A road trip from Sydney to Byron Bay can be a tricky adventure - The Pacific Highway doesn't offer much in the way of amazing scenery. There is, however, an alternative route you can take if you're planning on venturing out on this specific road trip and want to experience as much as you can along the way.
The Blue Mountains in Sydney are the best place to start. Leura, Katoomba, and Blackheath are the main places people visit to explore the Blue Mountains, and are accessible via the Great Western Highway. If you really want to see what the Blue Mountains have to offer, however, it's best to stray away from the main roads. Near Blackheath, you'll find Govett's Leap, which is an often-visited lookout point. Here you'll see amazing views of Bridal Veil Falls and the surrounding green areas.
After the Blue Mountains, drive north to visit the renowned crossing point for the Hawkesbury River, known as Wiseman's Ferry. After the ferry, stop for a rest at Settler's Arms in St. Albans. Continuing on your trip, you'll eventually reach the well-known wine village Hunter Valley. Very close by, there is free camping so you can rest overnight.
The next recommended stop is Tamworth, known as the country music capital of Australia. It's a small town that you can probably explore most of in less than a day, but an interesting stop nonetheless. After Tamworth, you can visit the starting point of the Waterfall Way, known as Armidale. However, it's best not to drive around Armidale really late at night or really early in the morning, as Kangaroos are rampant.

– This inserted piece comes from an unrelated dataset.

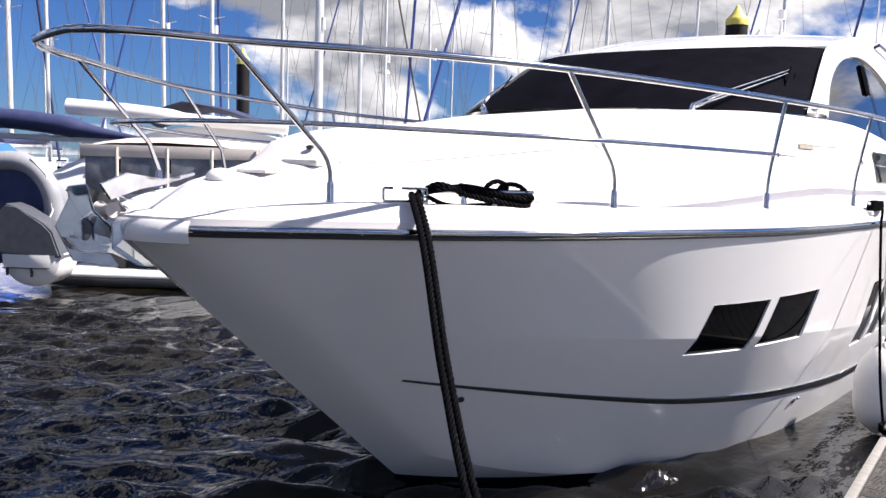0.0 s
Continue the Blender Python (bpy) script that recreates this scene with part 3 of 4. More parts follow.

Afterwards, your trip will lead you to Mt. Warning, which will probably be your last attraction stop before reaching Byron Bay. Mt. Warning is Australia's most easterly mountain. The entire climb up the mountain takes about 4 hours, so it's best to start around 2 in the morning if you want to see the spectacular views of the sunrise. After Mt. Warning, you're less than an hour away from Byron Bay.
Along your route, there will be plenty of pubs and restaurants, so make sure you stop for refreshments as often as necessary. Be sure to also keep yourself stocked on petrol, as petrol stations can be pretty scarce on certain parts of this particular trip. It's likely best to plan all of your stops ahead of time. You'll want to make sure you know where all the best rest stops are, and the best camping sites if you plan on stopping for an overnight rest.
As always, the most important part of any road trip is your vehicle. If you're on the hunt for a new car, you can do some comparison shopping at CarSales.com.au and similar sites, just to help you get a feel for what is on the market. If you're a frequent road-tripper, you'll want something spacious and comfortable that doesn't use a lot of fuel. Make sure you check out all the details before purchasing a car. Also, don't forget to bring snacks, water, pillows, blankets, safety equipment, first-aid kits, and anything else you deem necessary for your trips and to cover any emergency scenarios. You can never bring too much stuff if it means your trip will be that much more comfortable!